Start DATA LINES

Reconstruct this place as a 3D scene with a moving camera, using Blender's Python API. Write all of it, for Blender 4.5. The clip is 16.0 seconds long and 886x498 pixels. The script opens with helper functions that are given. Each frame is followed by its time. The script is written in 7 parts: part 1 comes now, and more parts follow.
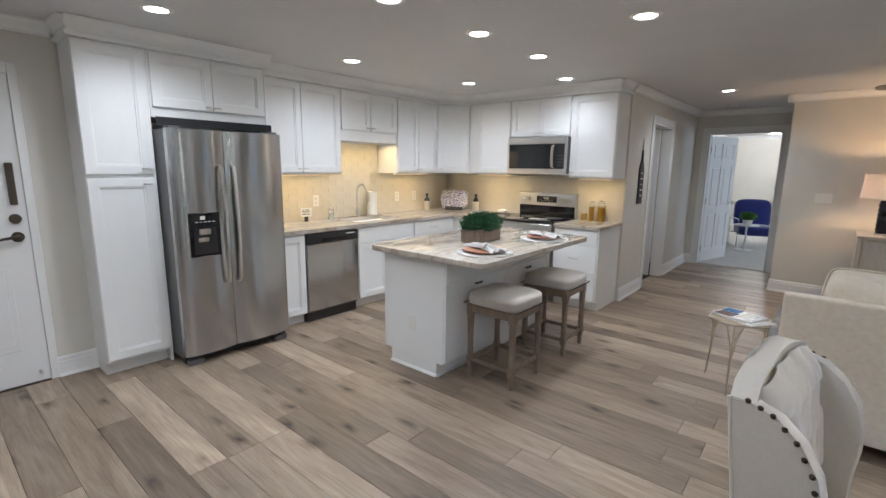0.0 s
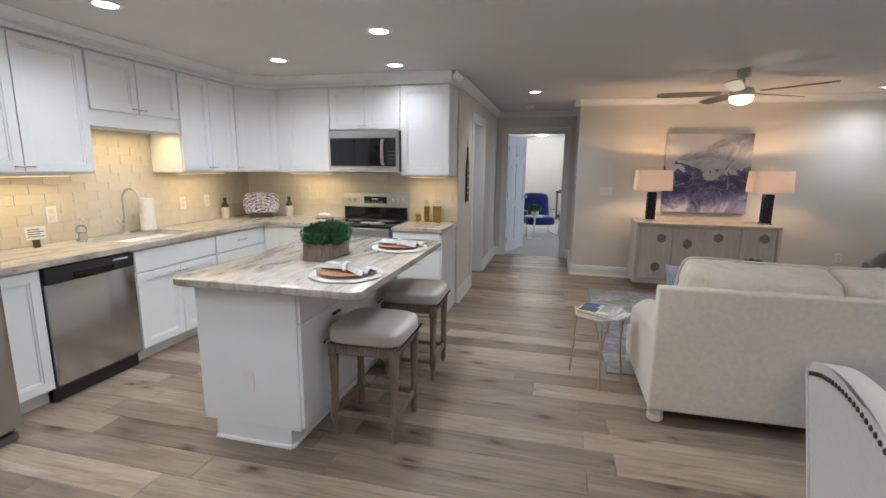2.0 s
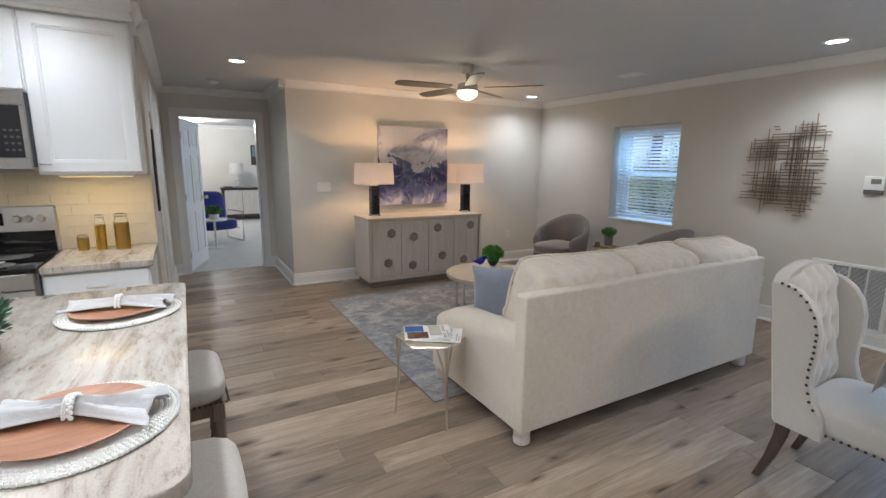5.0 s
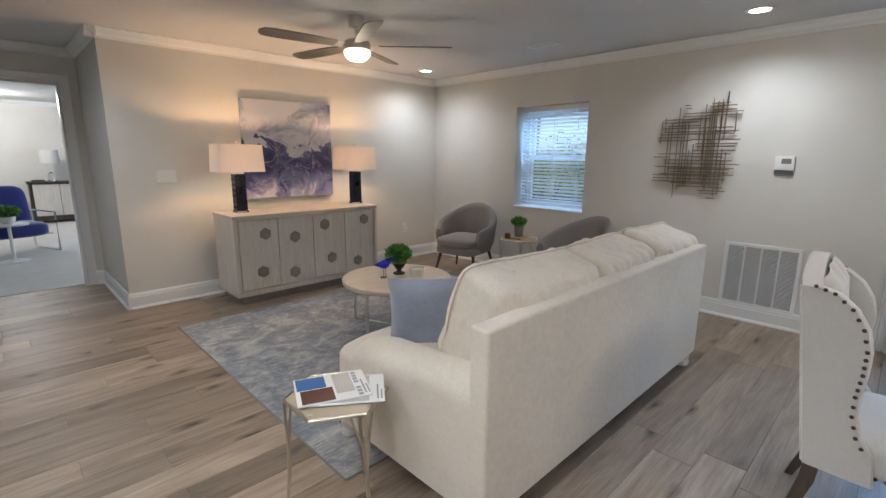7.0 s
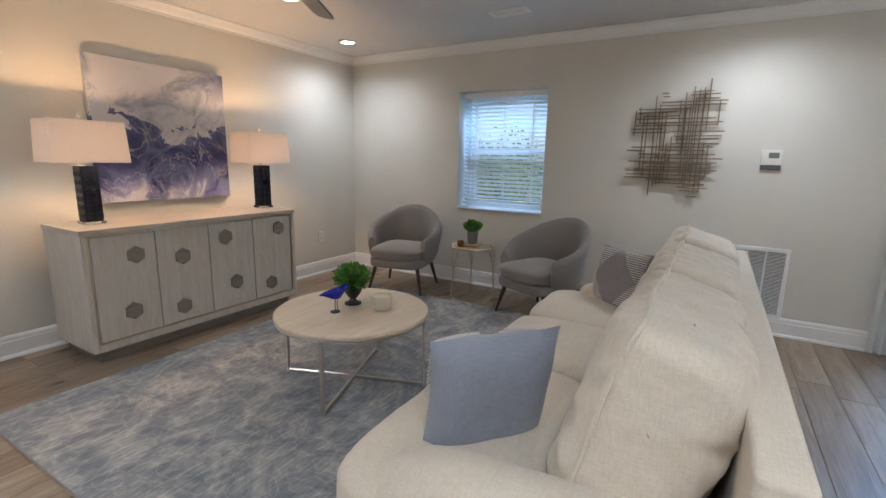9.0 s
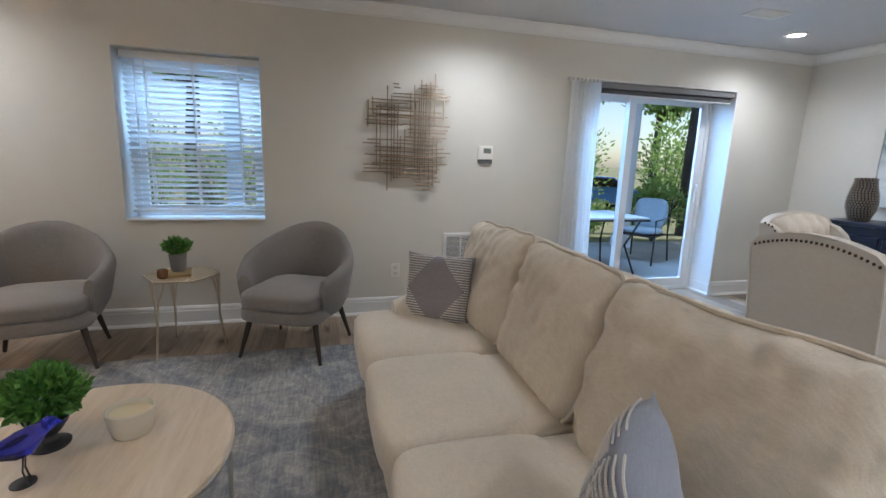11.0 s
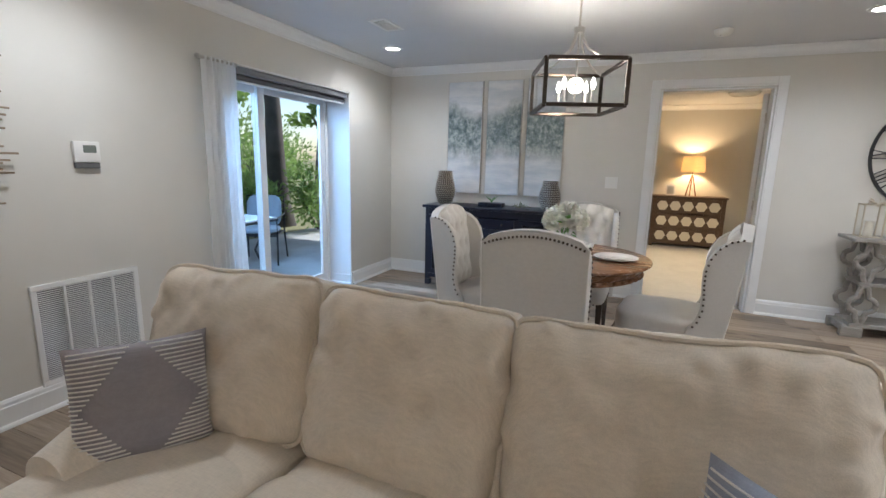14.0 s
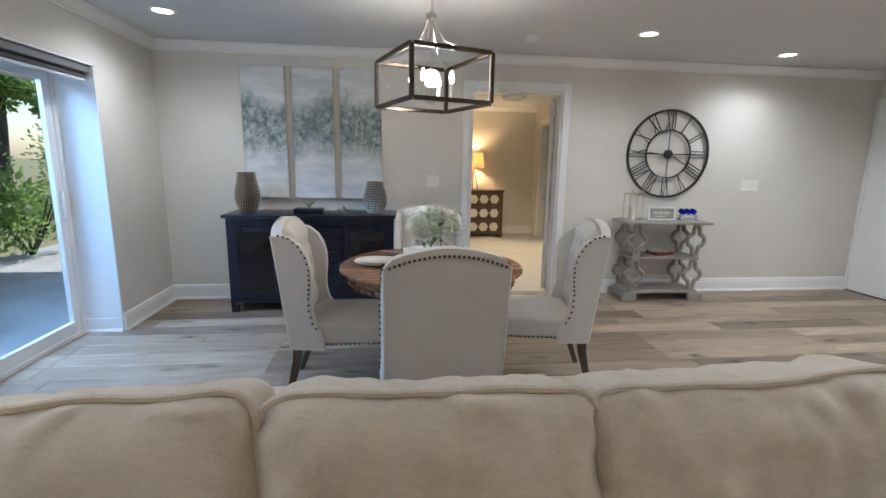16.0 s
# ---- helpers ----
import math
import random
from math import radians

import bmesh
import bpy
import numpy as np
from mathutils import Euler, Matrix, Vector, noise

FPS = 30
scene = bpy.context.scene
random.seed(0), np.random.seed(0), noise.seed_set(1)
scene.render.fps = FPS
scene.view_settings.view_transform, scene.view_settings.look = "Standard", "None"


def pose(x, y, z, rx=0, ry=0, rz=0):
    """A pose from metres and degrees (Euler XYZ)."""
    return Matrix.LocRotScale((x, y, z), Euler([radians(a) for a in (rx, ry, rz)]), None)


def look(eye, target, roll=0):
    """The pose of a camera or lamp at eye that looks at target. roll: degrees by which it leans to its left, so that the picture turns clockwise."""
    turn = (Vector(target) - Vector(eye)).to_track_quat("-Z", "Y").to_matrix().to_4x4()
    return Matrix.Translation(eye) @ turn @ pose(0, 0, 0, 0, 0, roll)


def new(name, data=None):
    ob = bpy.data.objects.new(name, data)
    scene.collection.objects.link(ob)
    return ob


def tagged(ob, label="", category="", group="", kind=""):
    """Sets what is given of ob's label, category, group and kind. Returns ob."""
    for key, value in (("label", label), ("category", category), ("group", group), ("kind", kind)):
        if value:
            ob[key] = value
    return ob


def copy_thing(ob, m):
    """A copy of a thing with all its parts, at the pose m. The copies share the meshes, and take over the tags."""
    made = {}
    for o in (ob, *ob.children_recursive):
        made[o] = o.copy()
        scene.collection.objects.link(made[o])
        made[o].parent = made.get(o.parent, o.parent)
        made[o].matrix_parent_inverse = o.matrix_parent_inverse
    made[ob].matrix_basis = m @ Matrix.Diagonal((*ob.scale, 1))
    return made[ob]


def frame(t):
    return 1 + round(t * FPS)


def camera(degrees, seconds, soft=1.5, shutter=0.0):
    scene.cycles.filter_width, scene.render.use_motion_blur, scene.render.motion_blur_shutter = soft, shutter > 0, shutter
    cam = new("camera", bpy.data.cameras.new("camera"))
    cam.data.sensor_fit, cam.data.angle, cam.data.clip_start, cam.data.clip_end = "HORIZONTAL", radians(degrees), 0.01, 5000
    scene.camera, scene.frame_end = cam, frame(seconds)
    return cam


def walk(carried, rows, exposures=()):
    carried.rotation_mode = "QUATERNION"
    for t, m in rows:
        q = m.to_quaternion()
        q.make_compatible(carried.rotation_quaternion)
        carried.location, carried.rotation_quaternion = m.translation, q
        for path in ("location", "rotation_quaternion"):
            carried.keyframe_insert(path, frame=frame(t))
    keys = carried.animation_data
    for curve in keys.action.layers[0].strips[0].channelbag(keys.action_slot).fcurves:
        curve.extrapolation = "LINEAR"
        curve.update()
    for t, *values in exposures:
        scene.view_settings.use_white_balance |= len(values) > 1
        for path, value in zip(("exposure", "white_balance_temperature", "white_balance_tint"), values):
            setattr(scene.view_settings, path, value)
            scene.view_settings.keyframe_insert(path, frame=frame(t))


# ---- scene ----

End DATA LINES

[SHORT TASK] Make an exact copy of the data, leaving its pictures out.

[TASK ANSWER]
Reconstruct this place as a 3D scene with a moving camera, using Blender's Python API. Write all of it, for Blender 4.5. The clip is 16.0 seconds long and 886x498 pixels. The script opens with helper functions that are given. Each frame is followed by its time. The script is written in 7 parts: part 1 comes now, and more parts follow.
0.0 s
2.0 s
5.0 s
7.0 s
9.0 s
11.0 s
14.0 s
16.0 s
# ---- helpers ----
import math
import random
from math import radians

import bmesh
import bpy
import numpy as np
from mathutils import Euler, Matrix, Vector, noise

FPS = 30
scene = bpy.context.scene
random.seed(0), np.random.seed(0), noise.seed_set(1)
scene.render.fps = FPS
scene.view_settings.view_transform, scene.view_settings.look = "Standard", "None"


def pose(x, y, z, rx=0, ry=0, rz=0):
    """A pose from metres and degrees (Euler XYZ)."""
    return Matrix.LocRotScale((x, y, z), Euler([radians(a) for a in (rx, ry, rz)]), None)


def look(eye, target, roll=0):
    """The pose of a camera or lamp at eye that looks at target. roll: degrees by which it leans to its left, so that the picture turns clockwise."""
    turn = (Vector(target) - Vector(eye)).to_track_quat("-Z", "Y").to_matrix().to_4x4()
    return Matrix.Translation(eye) @ turn @ pose(0, 0, 0, 0, 0, roll)


def new(name, data=None):
    ob = bpy.data.objects.new(name, data)
    scene.collection.objects.link(ob)
    return ob


def tagged(ob, label="", category="", group="", kind=""):
    """Sets what is given of ob's label, category, group and kind. Returns ob."""
    for key, value in (("label", label), ("category", category), ("group", group), ("kind", kind)):
        if value:
            ob[key] = value
    return ob


def copy_thing(ob, m):
    """A copy of a thing with all its parts, at the pose m. The copies share the meshes, and take over the tags."""
    made = {}
    for o in (ob, *ob.children_recursive):
        made[o] = o.copy()
        scene.collection.objects.link(made[o])
        made[o].parent = made.get(o.parent, o.parent)
        made[o].matrix_parent_inverse = o.matrix_parent_inverse
    made[ob].matrix_basis = m @ Matrix.Diagonal((*ob.scale, 1))
    return made[ob]


def frame(t):
    return 1 + round(t * FPS)


def camera(degrees, seconds, soft=1.5, shutter=0.0):
    scene.cycles.filter_width, scene.render.use_motion_blur, scene.render.motion_blur_shutter = soft, shutter > 0, shutter
    cam = new("camera", bpy.data.cameras.new("camera"))
    cam.data.sensor_fit, cam.data.angle, cam.data.clip_start, cam.data.clip_end = "HORIZONTAL", radians(degrees), 0.01, 5000
    scene.camera, scene.frame_end = cam, frame(seconds)
    return cam


def walk(carried, rows, exposures=()):
    carried.rotation_mode = "QUATERNION"
    for t, m in rows:
        q = m.to_quaternion()
        q.make_compatible(carried.rotation_quaternion)
        carried.location, carried.rotation_quaternion = m.translation, q
        for path in ("location", "rotation_quaternion"):
            carried.keyframe_insert(path, frame=frame(t))
    keys = carried.animation_data
    for curve in keys.action.layers[0].strips[0].channelbag(keys.action_slot).fcurves:
        curve.extrapolation = "LINEAR"
        curve.update()
    for t, *values in exposures:
        scene.view_settings.use_white_balance |= len(values) > 1
        for path, value in zip(("exposure", "white_balance_temperature", "white_balance_tint"), values):
            setattr(scene.view_settings, path, value)
            scene.view_settings.keyframe_insert(path, frame=frame(t))


# ---- scene ----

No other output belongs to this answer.